With symptoms blamed on stress, she pressed on – and learned the truth

By American Heart Association News

Nina Stanley, a congenital heart disease survivor. (Photo by Jonathan Pushnik)
Nina Stanley discovered she had an undiagnosed heart condition that required open-heart surgery. (Photo by Jonathan Pushnik)

A few years after her first child was born, Nina Stanley began experiencing strange blood pressure spikes.

While pregnant, she'd had preeclampsia, a condition characterized by high blood pressure and protein in the urine. She also had HELLP syndrome, a disorder of the liver and blood cells. But all those complications seemed to clear once she delivered her son.

She still had a blood pressure monitor from her pregnancy, so she periodically checked her numbers. She kept a journal in hopes of identifying what could be triggering the spikes. She changed her diet. But she couldn't find a pattern.

Then came her second pregnancy, and with it the similar complications, with symptoms subsiding after her daughter's birth.

But seven years ago when that daughter was 4, Stanley's blood pressure again started to spike and then return to normal. The spikes were happening more frequently and accompanied by headaches and a few common heart attack symptoms: chest pain, shortness of breath, pain in her jaw and left arm.

For five years, she went to the hospital and underwent tests when symptoms occurred. Each time she was told it was not a heart attack and sent home.

Finally, a catheterization procedure revealed Stanley had an undiagnosed congenital heart defect called a myocardial bridge, which is when a section of the coronary artery tunnels into the heart muscle instead of outside of it. But doctors said her myocardial bridges weren't to blame for the heart attack-like symptoms.

Stanley was put on medication and told to track her blood pressure readings. Then came a new problem. Her blood pressure fell too low.

"I had one cardiologist tell me I was an overstressed woman and should quit my job," she said.

After pushing for more answers, Stanley underwent a new test. It showed that when her blood pressure spiked, her myocardial bridge compressed, impairing blood flow to her heart by 50%. Still, a doctor said that wasn't the cause of her symptoms.

"But I refused to believe it," she said.

Stanley's health struggles were taking a toll.
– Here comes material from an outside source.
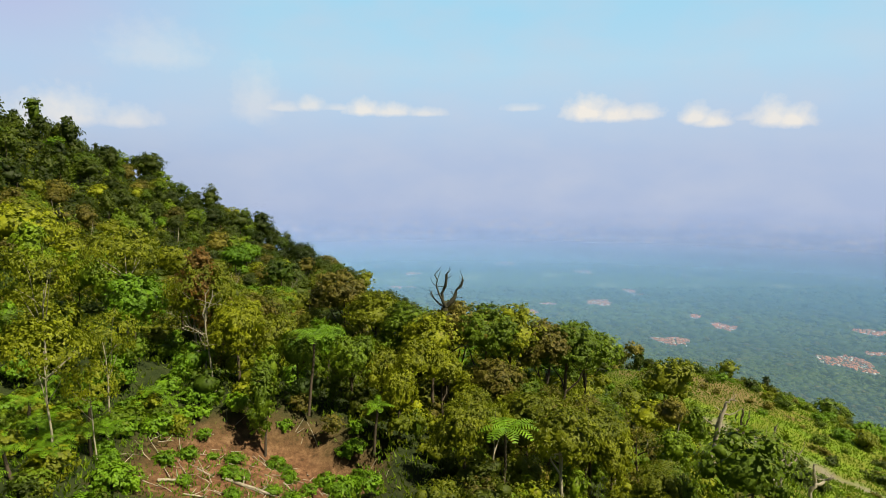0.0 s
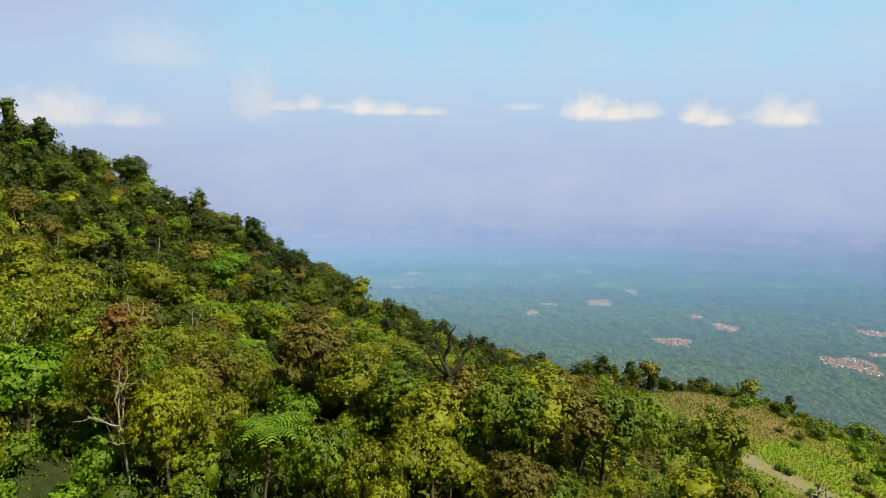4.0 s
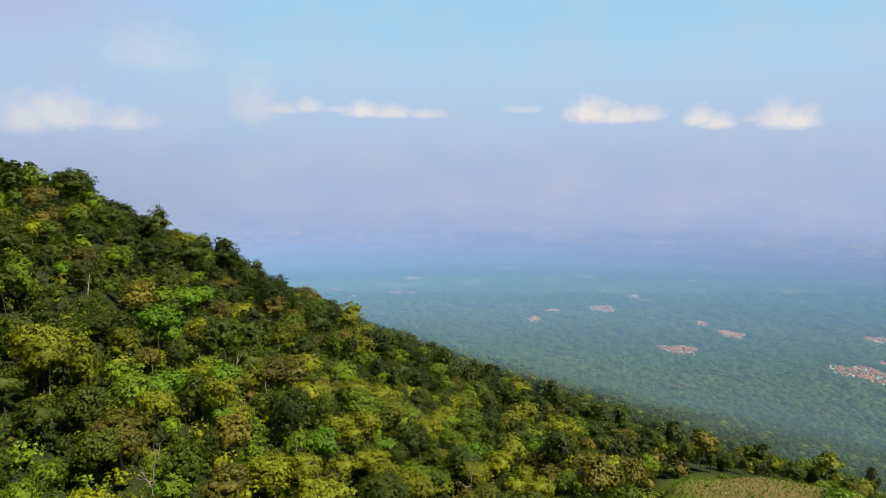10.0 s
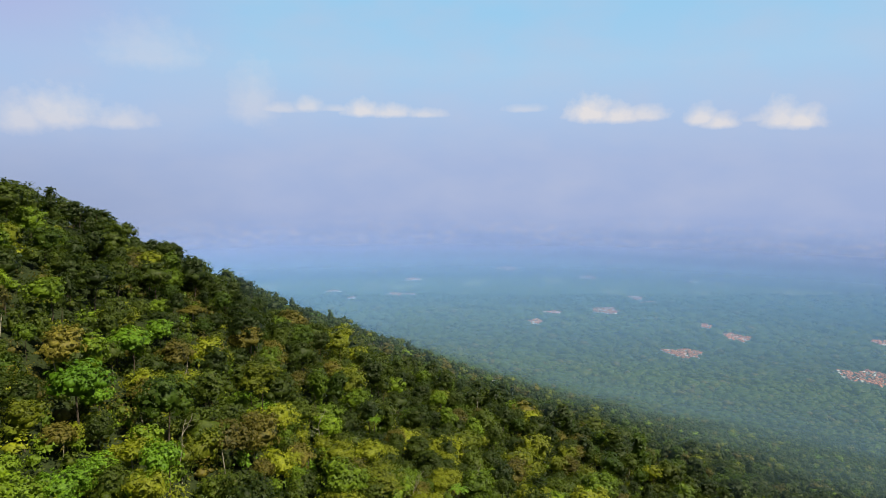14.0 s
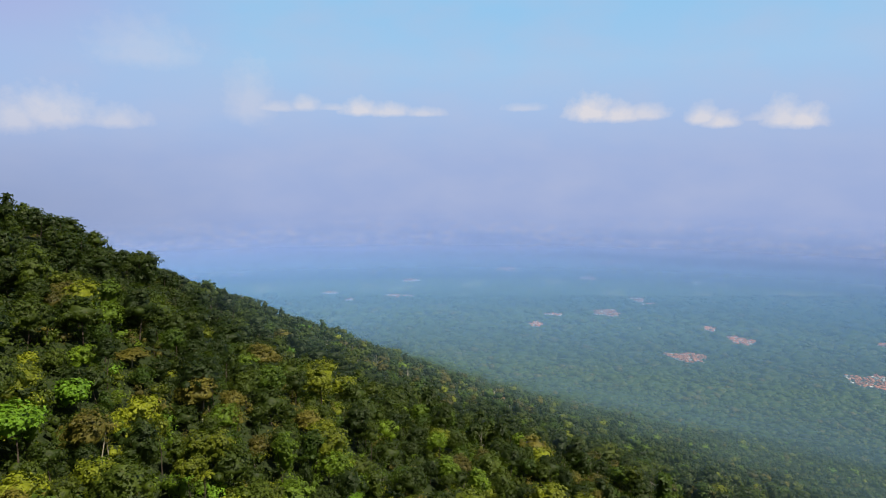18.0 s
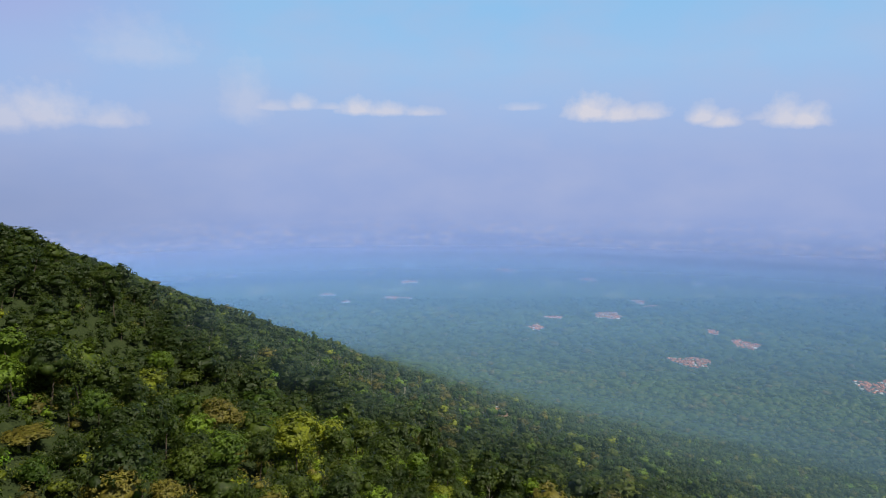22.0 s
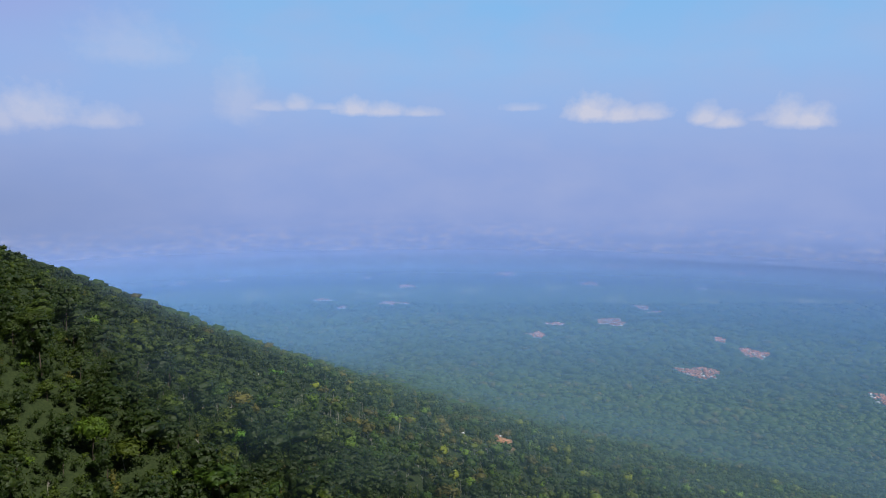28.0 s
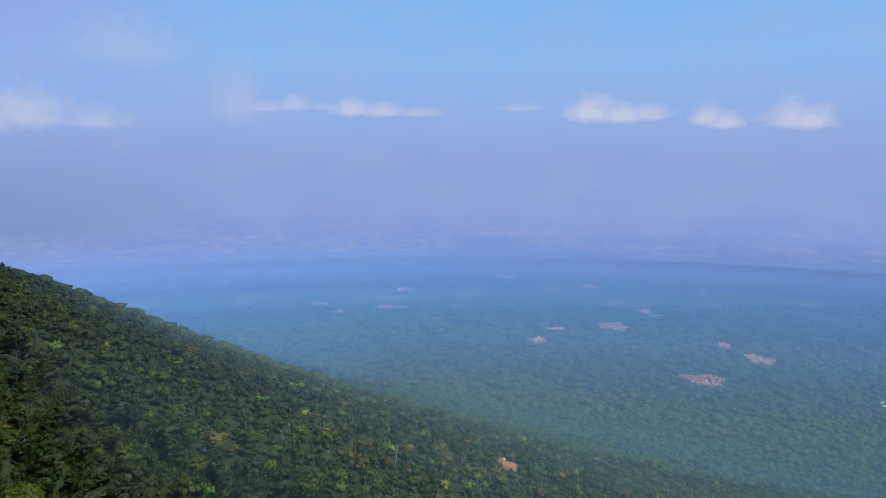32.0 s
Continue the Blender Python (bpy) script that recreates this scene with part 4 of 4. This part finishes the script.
FRONDS = [frond_mesh(2.6, 13, LEAF[5], 61), frond_mesh(2.2, 11, LEAF[2], 62), frond_mesh(1.5, 10, LEAF[5], 63, 0.4)]


def tree_fern(x, y, top_z, k, label, lean=0.4):
    g = np.random.default_rng(int(abs(x * 7 + y)))
    z = at_ground(x, y, 0.2)
    h = max(1.0, top_z - z)
    top = new("tree_fern")
    top.matrix_basis = pose(x, y, z, 0, 0, float(g.uniform(0, 360)))
    stem = bent((0, 0, -0.3), (lean, 0.1, h), g, 6, 0.05)
    v, q = tube(stem, np.linspace(0.14, 0.10, 6), 7)
    part("trunk", mesh_np("trunk", v, q, mats=[BARK_DARK], smooth=True), top)
    part("fronds", FRONDS[k], top).matrix_basis = pose(*stem[-1])
    return tagged(top, label, "tree fern", "tree ferns")


def shrub_meshes(R, leaves, size, leaf, seed):
    g = np.random.default_rng(seed)
    v, q, tf, c, r = crown_arrays("round", R, leaves, size, g, 0.70, 4, False, per_tuft=14)
    leafy = mesh_np("leaves", v, q, tf, [leaf], smooth_tris=True)
    pieces = [tube(bent((0, 0, -0.15), c[i], g, 4, 0.15), np.linspace(0.05, 0.02, 4) * R, 4) for i in range(5)]
    sv, sq = joined(pieces)
    return leafy, mesh_np("stems", sv, sq, mats=[BARK_DARK], smooth=True)


SHRUBS = [shrub_meshes(1.0, 620, 0.15, LEAF[5], 71), shrub_meshes(1.2, 700, 0.16, LEAF[1], 72), shrub_meshes(1.1, 620, 0.15, LEAF[3], 73), shrub_meshes(1.1, 620, 0.15, LEAF[0], 74),
          shrub_meshes(1.0, 560, 0.14, LEAF[4], 75)]
SHRUB_LABEL = ["bright green leafy shrub", "mid-green bushy shrub", "dark green rounded bush", "olive-green bush", "dry brownish bush"]


def shrub(x, y, s, k, where, g):
    top = new("shrub")
    top.matrix_basis = pose(x, y, at_ground(x, y, 0.08), 0, 0, float(g.uniform(0, 360))) @ Matrix.Scale(s, 4)
    part("stems", SHRUBS[k][1], top)
    part("leaves", SHRUBS[k][0], top)
    return tagged(top, SHRUB_LABEL[k] + " " + where, "shrub", "shrubs " + where)


g3 = np.random.default_rng(33)
# the tall dead tree on the skyline and those on the grassy spur


MOSS = plain_material("mossy_bark", (0.012, 0.013, 0.007), (0.055, 0.050, 0.026), 3.0, 0.95, 0.8)


def skyline_snag(x, y, fork_z):
    """A dark mossy stem that forks into a few crooked, broken limbs with thin twigs."""
    g = np.random.default_rng(5)
    base = at_ground(x, y, 0.2)
    top = new("dead_tree")
    top.matrix_basis = pose(x, y, base)
    f = fork_z - base
    v, q = tube(bent((0, 0, -0.4), (0, 0, f + 0.1), g, 6, 0.05), np.linspace(0.46, 0.36, 6), 8)
    part("trunk", mesh_np("trunk", v, q, mats=[MOSS], smooth=True), top)
    limbs = (((0, 0, 0), (-0.5, 0.1, 0.8), (-0.55, 0.2, 1.7), (-0.1, 0.1, 2.5), (0.05, 0, 3.3), (0.0, 0, 3.9)),
             ((-0.5, 0.1, 0.8), (-0.9, 0, 1.6), (-1.1, 0, 2.4), (-1.0, -0.1, 3.1), (-1.25, 0, 3.8)),
             ((0, 0, 0), (0.6, 0, 0.6), (1.0, 0.1, 1.3), (1.1, 0.2, 2.0), (1.7, 0.1, 2.5), (1.95, 0, 3.2)),
             ((0, 0, -0.3), (-0.9, 0.2, 0.3), (-1.5, 0.3, 1.0), (-1.8, 0.3, 1.7)))
    for i, pts in enumerate(limbs):
        pts = np.array(pts, float) * 0.88 + np.array([0, 0, f]) + g.normal(0, 0.05, (len(pts), 3))
        r = 0.19 if i in (0, 2) else 0.12
        pieces = [tube(pts, np.linspace(r, r * 0.55, len(pts)) * g.uniform(0.7, 1.45, len(pts)), 7)]
        for k in range(2, len(pts)):
            for _ in range(2):
                tip = pts[k] + g.normal(0, 0.45, 3) + np.array([0, 0, 0.3])
                pieces.append(tube(bent(pts[k], tip, g, 4, 0.25), np.linspace(0.05, 0.015, 4), 4))
        v, q = joined(pieces)
        part("limb", mesh_np("limb", v, q, mats=[MOSS], smooth=True), top)
    return tagged(top, "dark mossy dead tree with crooked forked bare limbs", "dead tree", "dead trees")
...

While she once got up early to exercise five to six times a week, now she could barely manage demands of work and kids.

"I was always feeling sick and in bed," she said.

Her husband, John Stanley, said it was frustrating to see her struggle.

Nina Stanley (right) with her husband, John, at the 50th Annual Harvard Business School Leader of the Year Gala. (Photo courtesy of Nina Stanley)
Nina Stanley (right) with her husband, John, at the 50th Annual Harvard Business School Leader of the Year Gala. (Photo courtesy of Nina Stanley)

"50% of Nina is like 200% of anyone else, but that super vibrant person was starting to diminish," he said. "She would work and that would be it. She would have no energy left."

An intensive study for answers – including weeding through medical journals – ultimately led her to consult a specialist in small vessels. However, she lived in Philadelphia and the doctor was in Los Angeles.

She made the trip. After three days of testing, Stanley learned the microvessels branching off her main cardiac arteries had been damaged while she had preeclampsia and were undergoing spasms that prevented her from getting adequate blood flow. Testing also showed those spasms were occurring in her myocardial bridge, too, causing the section of artery to kink inside the heart muscle when under stress, an action that also damaged the heart muscle.

"I finally felt like I wasn't crazy," Stanley said.

She underwent open-heart surgery in August 2017 to "unroof" her myocardial bridge, moving it outside the heart muscle so it would no longer get squeezed shut.

"I went from doctors telling me I didn't have a cardiac issue to open-heart surgery a few months later," Stanley said.

She continues to recover, a process her doctor said could last until August 2022. Meanwhile, her husband has become more devoted to his health, losing 30 pounds through improved diet and more exercise.

Nina Stanley after her open-heart surgery in 2017. (Photo courtesy of John Stanley)
Nina Stanley after her open-heart surgery in 2017. (Photo courtesy of John Stanley)

That's one of the messages she likes to share, encouraging people to advocate for their health and seek specialists if necessary.

"Ask questions and do your research," she said. "Ask your doctor if there are any other opinions they are soliciting from other specialists or if they have presented your case to the medical board."

Building trust with your health provider also is important, Stanley said.

"If you feel dismissed, or rushed, or that your doctor isn't listening to you, find another doctor," she said. "Nobody knows your body like you and if you really feel something is wrong, don't give up looking for answers."

Stories From the Heart chronicles the inspiring journeys of heart disease and stroke survivors, caregivers and advocates.